System Design Interviews: A step by step guide

The purpose of a interview is to test your ability to organize your thoughts and focus on what is important.

Ask as many questions as necessary to fully understand the problem!

  • Who is going to use it?
  • How are they going to use it?
  • How many users are there?
  • What does the system do?
  • What are the inputs and outputs of the system?
  • How much data do we expect to handle?
  • How many requests per second do we expect?
  • What is the expected read to write ratio?

Keep in mind a system that is designed to handle 100,000 requests per second, each 1 KB in size, looks very different from a system that is designed for 3 requests per minute, each 2 GB in size, even though the two systems have the same data throughput.

Step 1: Requirements clarifications

  • Functional: API, data types, ..., etc.
  • Non-functional: availability, reliability, latency, daily active user, ..., etc.

Step 2: System interface definition

Define what APIs are expected from the system.

This will not only establish the exact contract expected from the system, but will also ensure if we haven’t gotten any requirements wrong

Step 3: Back-of-the-envelope estimation

It is always a good idea to estimate the scale of the system we’re going to design.

This will also help later when we will be focusing on scaling, partitioning, load balancing and caching

Step 4: Defining data model

Defining the data model early will clarify how data will flow among different components of the system

Step 5: High-level design

Draw a block diagram with 5-6 boxes representing the core components of our system.

We should identify enough components that are needed to solve the actual problem from end-to-end

Step 6: Detailed design

Dig deeper into two or three components; interviewer’s feedback should always guide us what parts of the system need further discussion.

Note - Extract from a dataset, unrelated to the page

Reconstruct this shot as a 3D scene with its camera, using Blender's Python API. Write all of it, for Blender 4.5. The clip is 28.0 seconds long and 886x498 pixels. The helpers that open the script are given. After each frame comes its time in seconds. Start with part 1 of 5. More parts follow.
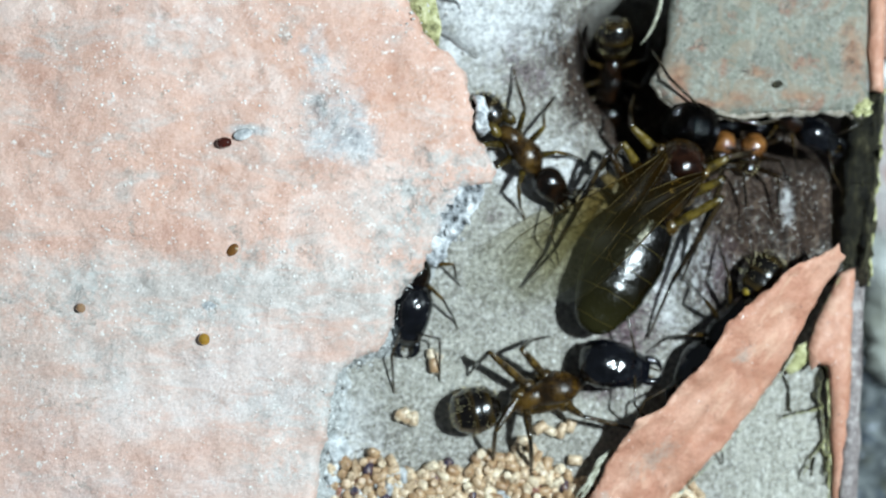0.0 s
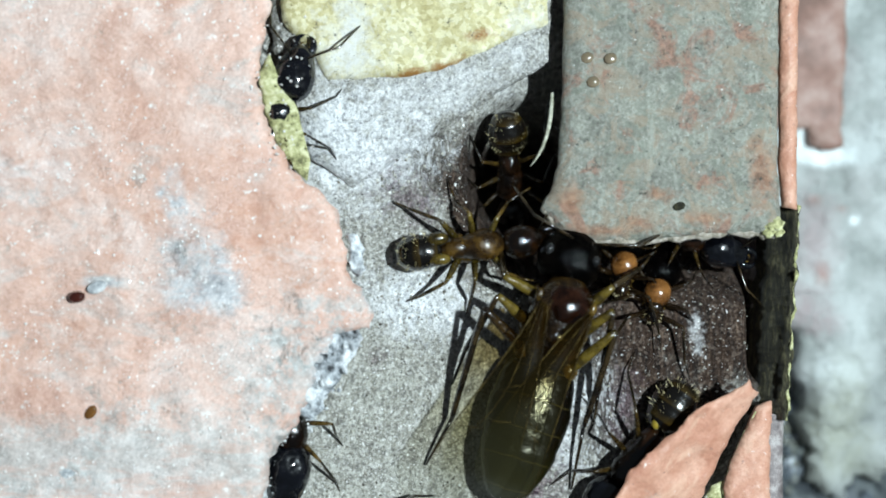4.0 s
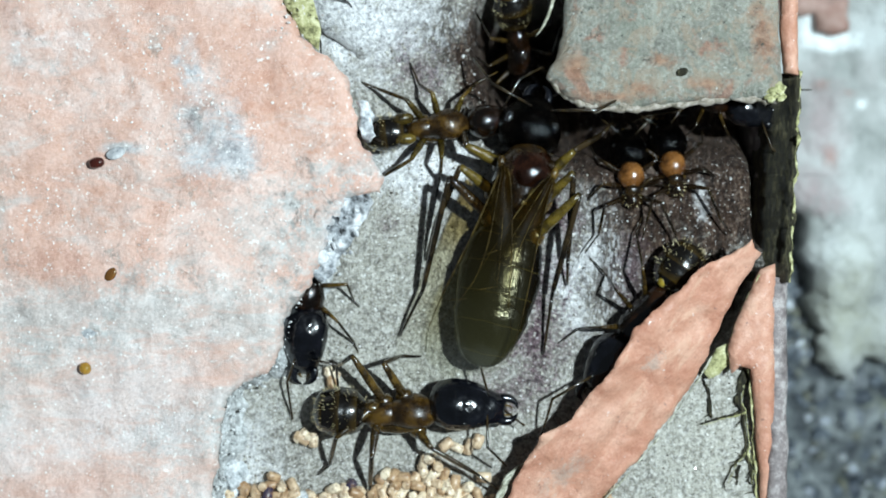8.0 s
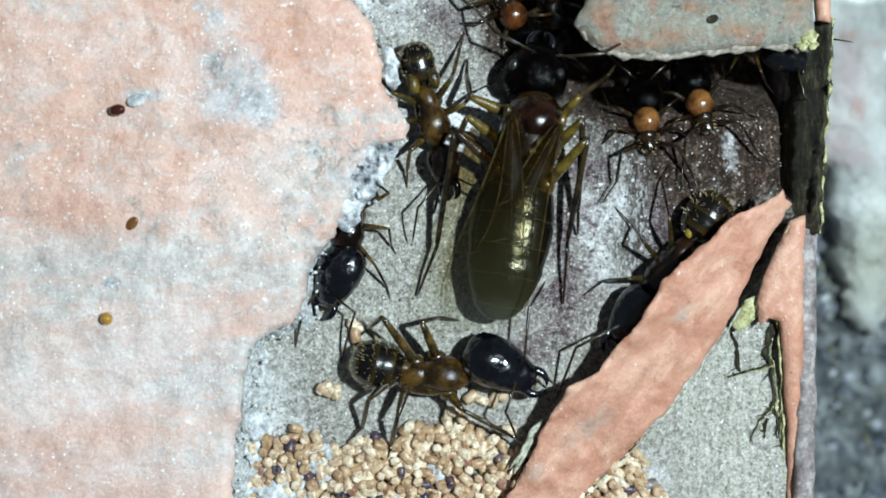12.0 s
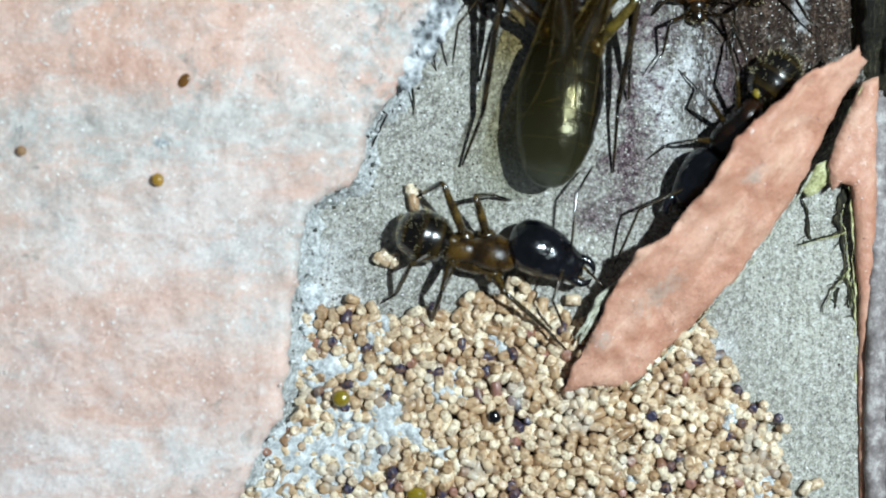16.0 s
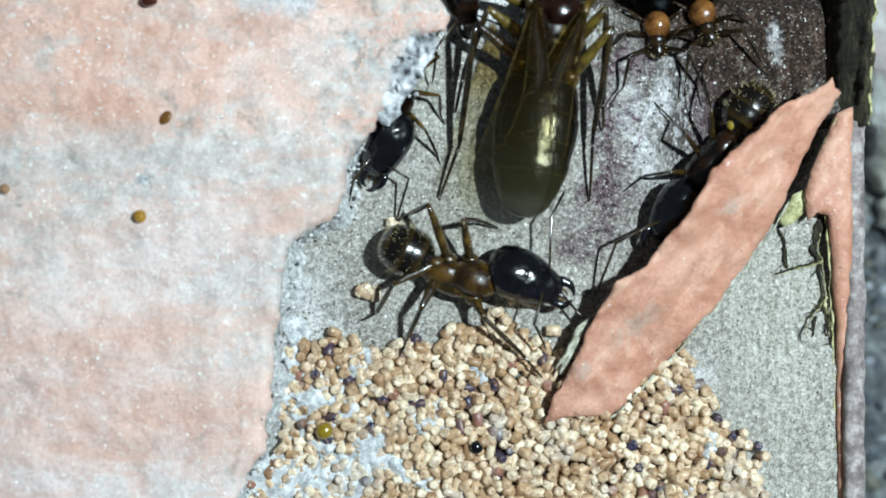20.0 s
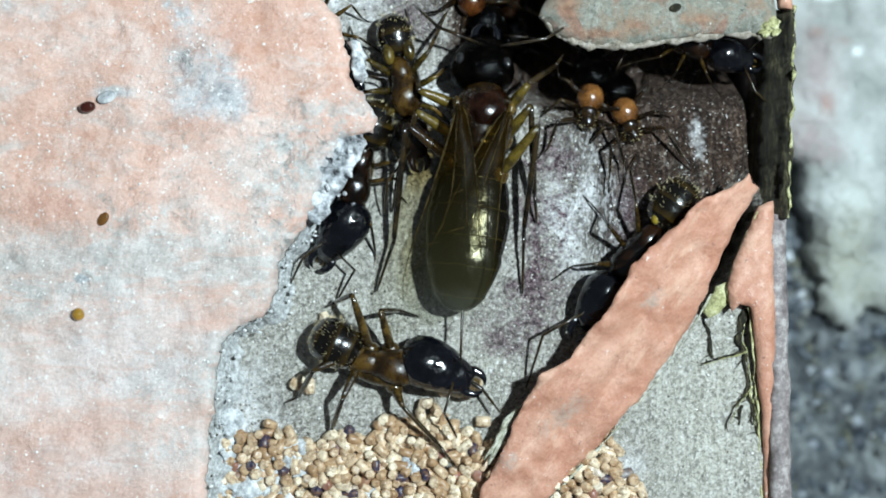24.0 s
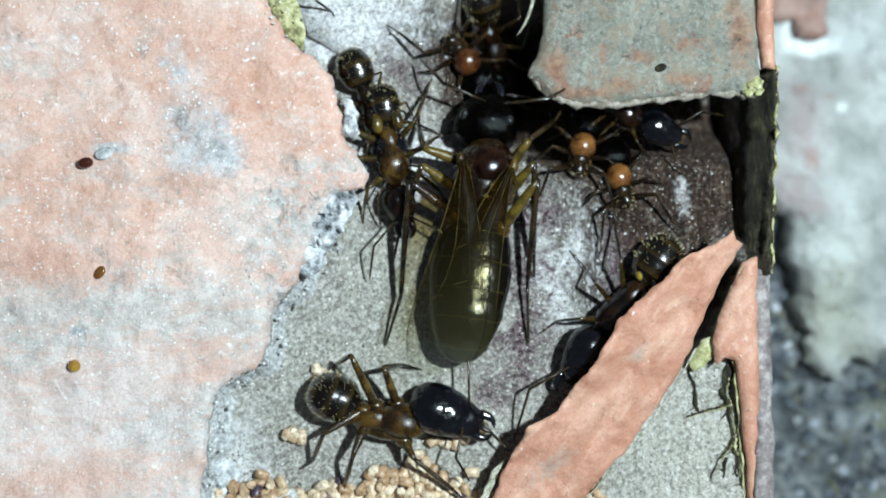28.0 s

We should be able to present different approaches, their pros and cons, and explain why we will prefer one approach on the other

Step 7: Identifying and resolving bottlenecks

Try to discuss as many bottlenecks as possible and different approaches to mitigate them - Is there any single point of failure in our system? What are we doing to mitigate it? - Do we have enough replicas of the data so that if we lose a few servers we can still serve our users? - Similarly, do we have enough copies of different services running such that a few failures will not cause total system shutdown? - How are we monitoring the performance of our service? Do we get alerts whenever critical components fail or their performance degrades?